Although we are living in a high-tech and high-security world, the threat of Somali pirate attacks can be a common problem for ships that are passing from the Mediterranean Sea through to the Indian Ocean. Pirate attacks were a major problem in the early 2000s, and were not only a great danger for the safety of those on board, but also the goods on board, potentially jeopardising the quality of the products being shipped. One of the main trade routes for UK and Europe ocean cargo is through the Mediterranean Sea, passing through the Suez Canal to the Red Sea and the Arabian Sea. This route gives access to the east of the globe, accessing major regions such as India, UAE, China and the north of Africa and then on to Australia. While this route provides opportunities for importing goods, it used to be a route that held great risk.

Piracy was a major problem for importers up until 2012’s major fall in attacks due to tightening of security and government actions. Generally, Somalian pirates target ships passing through the closing of the Red Sea, hijacking for goods and keeping the crew on board hostage. According to World Shipping Council, there were 439 pirate attacks and 45 merchant vessels hijacked worldwide during 2011, which was the peak of Somali piracy.  237 of these attacks and 28 of these hijackings occurred in the Gulf of Aden, off the coast of Somalia, and in the wider Indian Ocean. At the time these statistics were released, 12 ships and over 170 seafarers were being held hostage by Somali pirates for ransom. 
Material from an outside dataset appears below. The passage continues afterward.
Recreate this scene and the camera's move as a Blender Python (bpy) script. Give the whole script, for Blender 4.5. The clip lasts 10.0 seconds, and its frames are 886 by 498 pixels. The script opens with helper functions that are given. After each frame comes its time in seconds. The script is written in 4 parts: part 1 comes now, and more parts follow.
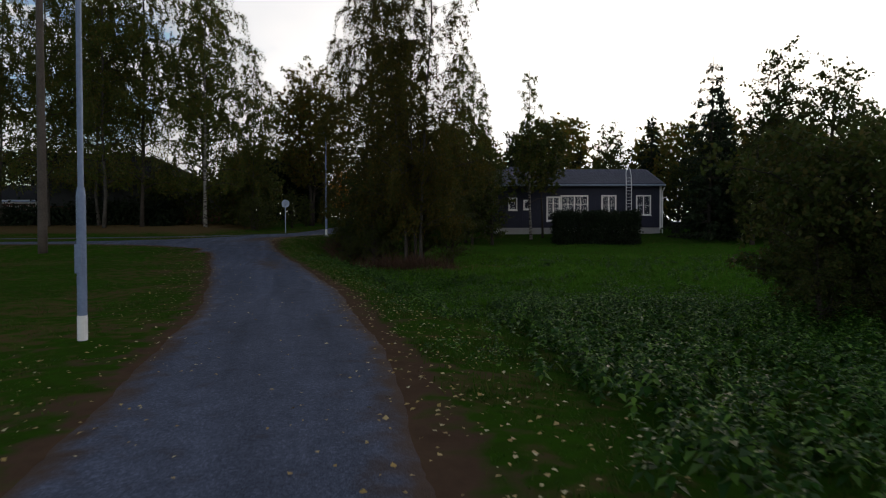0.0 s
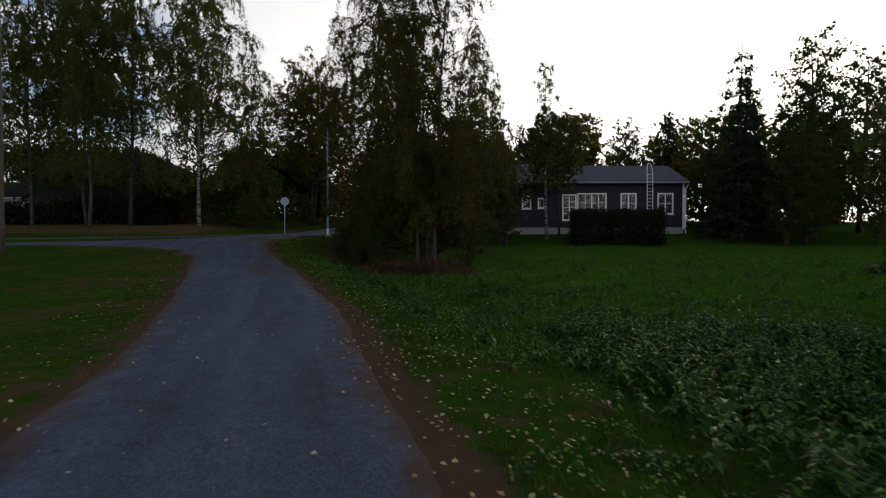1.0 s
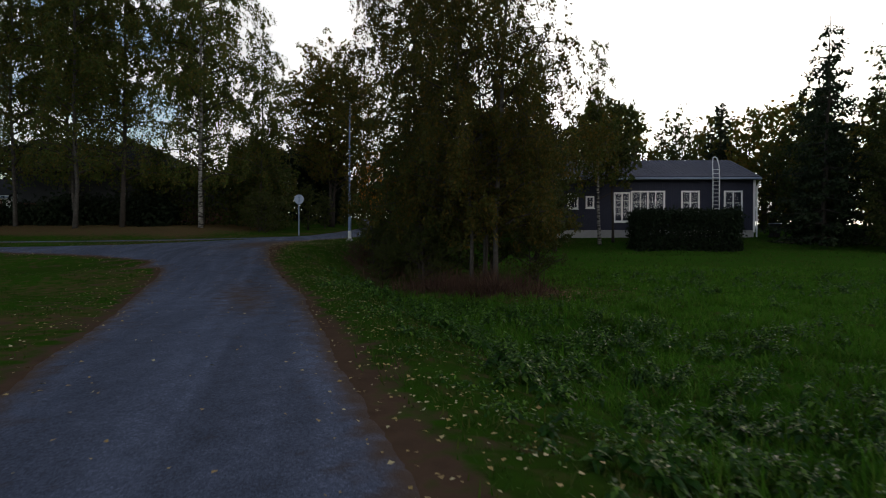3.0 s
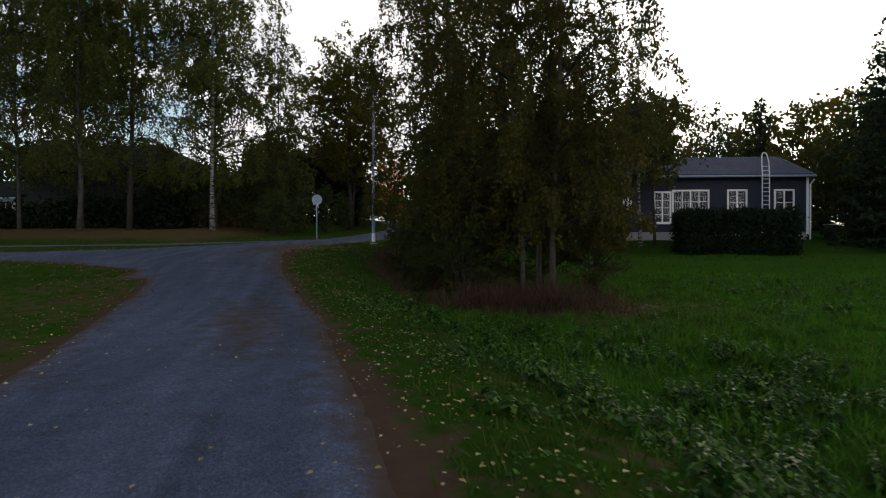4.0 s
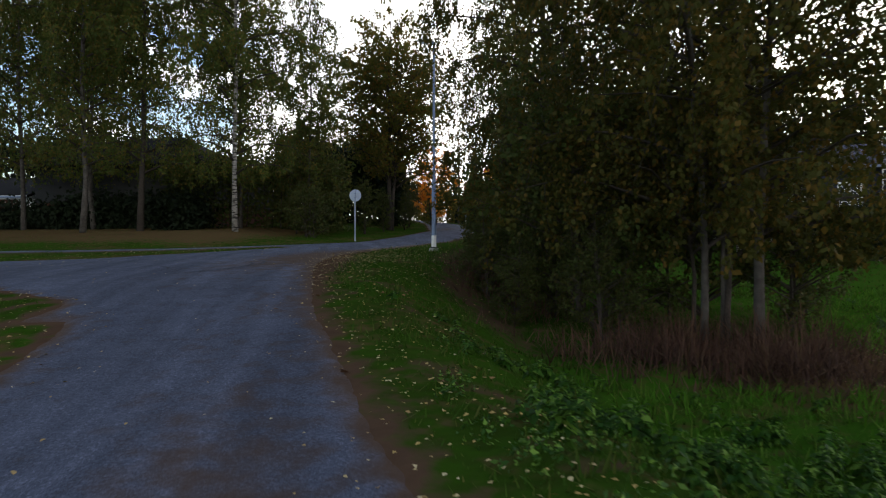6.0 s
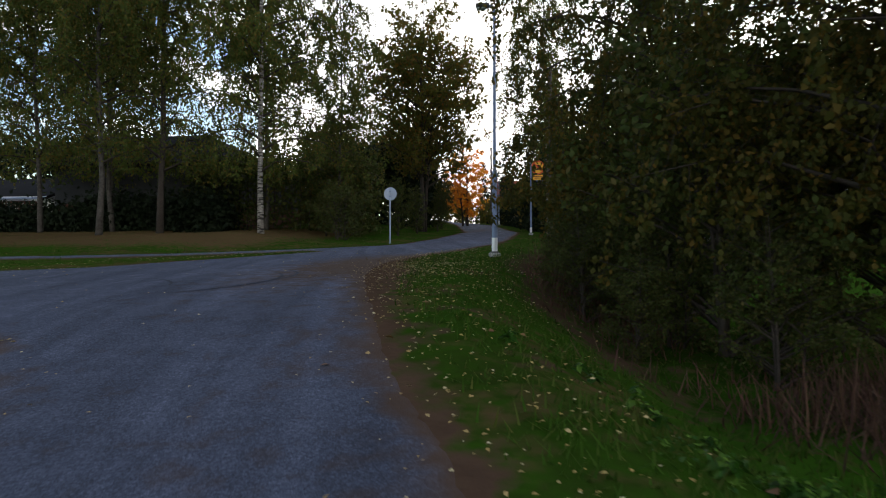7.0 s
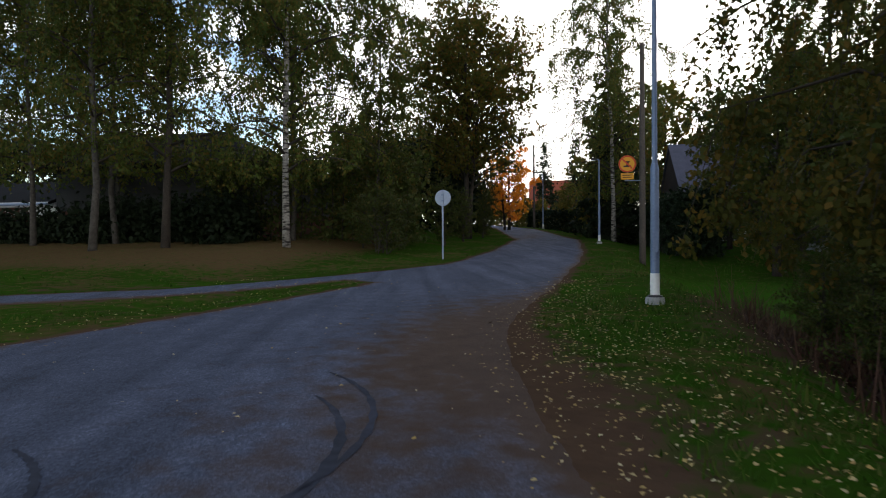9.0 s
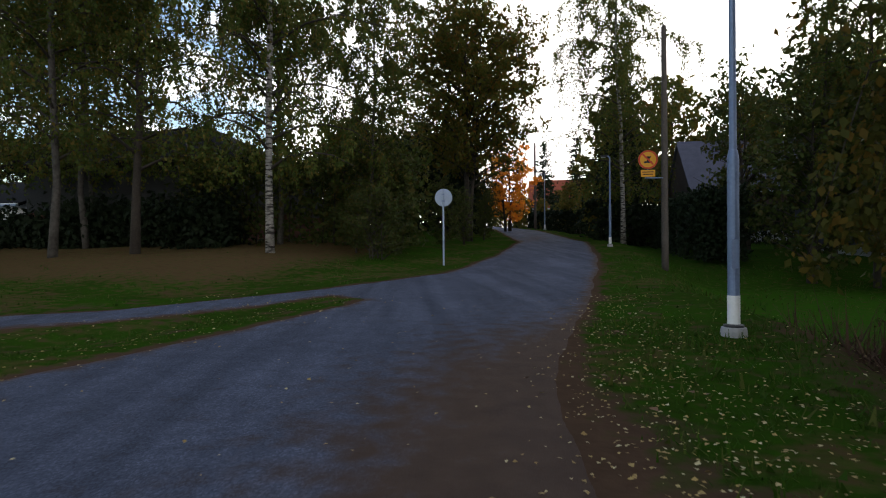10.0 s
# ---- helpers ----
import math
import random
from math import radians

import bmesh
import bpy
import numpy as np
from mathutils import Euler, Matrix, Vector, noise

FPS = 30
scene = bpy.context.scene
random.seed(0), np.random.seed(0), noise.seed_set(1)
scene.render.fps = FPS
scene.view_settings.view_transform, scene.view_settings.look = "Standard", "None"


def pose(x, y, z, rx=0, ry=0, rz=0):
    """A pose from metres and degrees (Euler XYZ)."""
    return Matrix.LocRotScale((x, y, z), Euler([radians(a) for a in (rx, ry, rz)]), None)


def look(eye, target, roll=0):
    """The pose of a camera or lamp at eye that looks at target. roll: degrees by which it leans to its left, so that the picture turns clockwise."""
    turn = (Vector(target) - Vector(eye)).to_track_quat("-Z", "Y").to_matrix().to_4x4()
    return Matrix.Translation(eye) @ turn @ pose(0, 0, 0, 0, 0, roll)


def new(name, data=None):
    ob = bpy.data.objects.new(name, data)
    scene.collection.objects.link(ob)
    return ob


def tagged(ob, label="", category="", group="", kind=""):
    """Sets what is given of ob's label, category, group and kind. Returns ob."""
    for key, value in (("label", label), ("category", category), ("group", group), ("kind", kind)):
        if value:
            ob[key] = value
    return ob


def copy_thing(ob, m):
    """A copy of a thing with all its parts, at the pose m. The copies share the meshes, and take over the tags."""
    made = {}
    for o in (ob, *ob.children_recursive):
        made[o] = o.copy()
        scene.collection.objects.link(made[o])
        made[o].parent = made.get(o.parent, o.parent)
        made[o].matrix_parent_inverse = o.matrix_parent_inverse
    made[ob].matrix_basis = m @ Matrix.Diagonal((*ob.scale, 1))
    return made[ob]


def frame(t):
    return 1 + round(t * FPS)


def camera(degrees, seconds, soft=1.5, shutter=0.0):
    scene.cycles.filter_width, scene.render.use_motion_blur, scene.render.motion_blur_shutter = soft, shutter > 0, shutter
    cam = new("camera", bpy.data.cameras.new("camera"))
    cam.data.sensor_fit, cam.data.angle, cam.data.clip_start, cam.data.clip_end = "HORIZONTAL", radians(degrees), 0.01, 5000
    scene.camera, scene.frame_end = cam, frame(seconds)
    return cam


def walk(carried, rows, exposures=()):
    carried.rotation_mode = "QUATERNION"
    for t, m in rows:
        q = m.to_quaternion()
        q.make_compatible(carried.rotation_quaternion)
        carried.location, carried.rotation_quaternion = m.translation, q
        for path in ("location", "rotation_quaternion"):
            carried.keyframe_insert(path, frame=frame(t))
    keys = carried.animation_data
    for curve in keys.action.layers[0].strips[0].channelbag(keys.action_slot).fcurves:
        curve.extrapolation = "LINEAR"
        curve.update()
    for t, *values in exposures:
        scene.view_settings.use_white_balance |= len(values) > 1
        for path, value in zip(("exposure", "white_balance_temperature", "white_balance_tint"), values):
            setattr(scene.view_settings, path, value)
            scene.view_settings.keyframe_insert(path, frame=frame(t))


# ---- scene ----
cam = camera(73.9, 10.0, soft=1.1, shutter=0.2)
METRES, EYE, TILT, LEAN, TURN = 26.0, 1.1, 0.0, 0.0, 0.0
ROWS = [
    (0.0, 0.0, 0.0, 0.0, -0.0, -0.95, 0.16),
    (0.5, -0.0084, 0.056, 0.0, 0.19, -0.97, 0.15),
    (1.0, -0.0191, 0.1109, 0.0009, 0.3, -0.94, 0.1),
    (1.5, -0.0296, 0.1657, 0.0021, 0.76, -0.9, 0.07),
    (2.0, -0.04, 0.2193, 0.0029, 0.95, -0.82, 0.13),
    (2.5, -0.0536, 0.2718, 0.0043, 1.45, -0.8, -0.01),
    (4.0, -0.096, 0.4218, 0.006, 3.59, -0.44, 0.04),
    (4.5, -0.1096, 0.4683, 0.0073, 4.71, -0.37, 0.12),
    (5.0, -0.123, 0.5152, 0.0087, 4.87, -0.37, 0.27),
    (5.5, -0.1399, 0.5631, 0.0106, 5.52, -0.42, 0.1),
    (7.0, -0.2026, 0.7002, 0.0141, 8.97, -0.28, 0.1),
    (7.5, -0.2255, 0.7449, 0.0173, 9.73, -0.3, 0.08),
    (8.0, -0.247, 0.789, 0.0219, 10.4, -0.33, 0.24),
    (8.5, -0.2667, 0.8287, 0.0285, 10.83, -0.27, 0.29),
    (9.0, -0.2859, 0.8693, 0.036, 11.26, -0.3, 0.29),
    (9.5, -0.2998, 0.9055, 0.0399, 11.61, -0.26, 0.35),
    (10.0, -0.306, 0.9439, 0.0415, 10.93, -0.26, 0.45),
]
walk(cam, [(t, pose(0, 0, EYE, TILT, LEAN, TURN) @ pose(METRES * x, METRES * y, METRES * z, 90 + pitch, roll, yaw)) for t, x, y, z, yaw, pitch, roll in ROWS],
     exposures=[(0.0, -1.10), (2.5, -0.91), (4.5, -0.54), (5.5, -0.27), (7.5, -0.03), (9.0, -0.11), (10.0, -0.2)])

# ---- world and sun: a low evening sun behind thin white cloud ----
SUN_AZ, SUN_EL = radians(23.0), radians(12.0)      # azimuth from +y towards +x
world = bpy.data.worlds.new("world")
scene.world = world
world.use_nodes = True
wn, wl = world.node_tree.nodes, world.node_tree.links
bg = wn["Background"]
sky = wn.new("ShaderNodeTexSky")
sky.sky_type, sky.sun_disc = "NISHITA", False
sky.sun_elevation, sky.sun_rotation = SUN_EL, SUN_AZ
sky.air_density, sky.dust_density, sky.ozone_density = 1.0, 1.2, 1.5
wtc = wn.new("ShaderNodeTexCoord")
wmap = wn.new("ShaderNodeMapping")
wmap.inputs["Scale"].default_value = (1.0, 1.0, 2.6)
wl.new(wtc.outputs["Generated"], wmap.inputs["Vector"])
wno = wn.new("ShaderNodeTexNoise")
wno.inputs["Scale"].default_value, wno.inputs["Detail"].default_value = 2.2, 6.0
wl.new(wmap.outputs["Vector"], wno.inputs["Vector"])
wra = wn.new("ShaderNodeValToRGB")
wra.color_ramp.elements[0].position, wra.color_ramp.elements[1].position = 0.40, 0.56
wra.color_ramp.elements[0].color = (0.80, 0.80, 0.80, 1)
wl.new(wno.outputs["Fac"], wra.inputs["Fac"])
wsc = wn.new("ShaderNodeVectorMath")
wsc.operation = "SCALE"
wsc.inputs["Scale"].default_value = 0.30
wl.new(sky.outputs["Color"], wsc.inputs[0])
wbw = wn.new("ShaderNodeRGBToBW")                 # the cloud veil takes the sky's brightness and loses its colour
wl.new(wsc.outputs["Vector"], wbw.inputs["Color"])
wcl = wn.new("ShaderNodeVectorMath")
wcl.operation = "MULTIPLY"
wcl.inputs[1].default_value = (2.26, 2.17, 2.11)
wpw = wn.new("ShaderNodeMath")                    # thick cloud evens the brightness out
wpw.operation = "POWER"
wpw.inputs[1].default_value = 0.22
wl.new(wbw.outputs["Val"], wpw.inputs[0])
wl.new(wpw.outputs[0], wcl.inputs[0])
wmx = wn.new("ShaderNodeMixRGB")
wse = wn.new("ShaderNodeSeparateXYZ")
wl.new(wtc.outputs["Generated"], wse.inputs["Vector"])
wel = wn.new("ShaderNodeMapRange")                # the veil thins out overhead
wel.inputs["From Min"].default_value, wel.inputs["From Max"].default_value = 0.36, 0.66
wel.inputs["To Min"].default_value, wel.inputs["To Max"].default_value = 1.0, 0.14
wl.new(wse.outputs["Z"], wel.inputs["Value"])
wfa = wn.new("ShaderNodeMath")
wfa.operation = "MULTIPLY"
wl.new(wra.outputs["Color"], wfa.inputs[0])
wl.new(wel.outputs["Result"], wfa.inputs[1])
waz = wn.new("ShaderNodeMapRange")                # and breaks up into blue gaps away from the sun
waz.interpolation_type = "SMOOTHSTEP"
waz.inputs["From Min"].default_value, waz.inputs["From Max"].default_value = -0.62, -0.20
waz.inputs["To Min"].default_value, waz.inputs["To Max"].default_value = 0.30, 0.0
wl.new(wse.outputs["X"], waz.inputs["Value"])
wgn = wn.new("ShaderNodeTexNoise")
wgn.inputs["Scale"].default_value, wgn.inputs["Detail"].default_value = 7.0, 5.0
wl.new(wmap.outputs["Vector"], wgn.inputs["Vector"])
wgs = wn.new("ShaderNodeMath")
wgs.operation = "SUBTRACT"
wl.new(wgn.outputs["Fac"], wgs.inputs[0])
wl.new(waz.outputs["Result"], wgs.inputs[1])
wgr = wn.new("ShaderNodeMapRange")
wgr.inputs["From Min"].default_value, wgr.inputs["From Max"].default_value = 0.22, 0.34
wl.new(wgs.outputs[0], wgr.inputs["Value"])
wfb = wn.new("ShaderNodeMath")
wfb.operation = "MULTIPLY"
wl.new(wfa.outputs[0], wfb.inputs[0])
wl.new(wgr.outputs["Result"], wfb.inputs[1])
wl.new(wfb.outputs[0], wmx.inputs["Fac"])
wl.new(wsc.outputs["Vector"], wmx.inputs["Color1"])
wl.new(wcl.outputs["Vector"], wmx.inputs["Color2"])
wl.new(wmx.outputs["Color"], bg.inputs["Color"])
bg.inputs["Strength"].default_value = 1.0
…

So, what types of freight were at risk of being hijacked? Typically, liner vessels (e.g. container ships and roll-on/roll-off vessels) were at less risk due to their higher operating speeds, boarding height above the water and the bulky nature of their cargo. With that said, liner vessels were also targeted by Somali pirates. The pirates increased their advantage by using already-hijacked merchant ships when attacking in the northern Arabian Sea and along the coast of India. This is around 1,500 miles from the coast of Somalia itself.

Pirates used varying methods of attack to maximise surprise, but the most common techniques employed were high-speed motorboats, or skiffs, launched from mother ships (to extend their reach) to approach and fire at the target vessel(s). Pirates used weapons such as rocket-propelled grenades to slow down the ships and gain access to the deck. Once the pirates hijacked a ship, they most likely demand a large ransom for the safe return of the crew, the goods on board and the ship itself.

Should a load need to be transported to the East, there was a high risk that the ship could be hijacked, particularly up until 2011. Of course, this created dangers and implications for the load being transported, potentially causing delays or even goods to go missing. The Somali piracy issue was one of Africa’s largest freight route problems, yet efforts from governments and cargo businesses have caused drastic change, dropping the number of attacks drastically. There has been a constant attempt to reduce these risks, and companies such as the World Shipping Council (WSC), International Chamber of Shipping (ICS) and International Maritime Organisation (IMO), all go to great lengths to ensure that shippers can access the route as safely as possible, avoiding traps or opportunists.

Furthermore, governments actively monitor the affected areas and offer training and information on what to do if captains spot any signs of being targeted or are under attack. Furthermore, the IMO Maritime Safety Committee (MSC 89) are approved to provide guidance to ship owners and operators. This includes the use of private armed guards on ships operating in the high-risk areas for further protection.

Although governments provide help for shippers, maritime shipping associations have initiated the ‘Save our Seafarers’ campaign, which fights for further security and efforts to be made to reduce the number of attacks. Governments are being challenged to make changes, such as authorising naval forces to detain pirates and to prosecute and punish them.

As a result of government efforts, the peak of piracy in 2011 suddenly showed drops in pirate attacks, and in 2012, attacks reached a six-year low.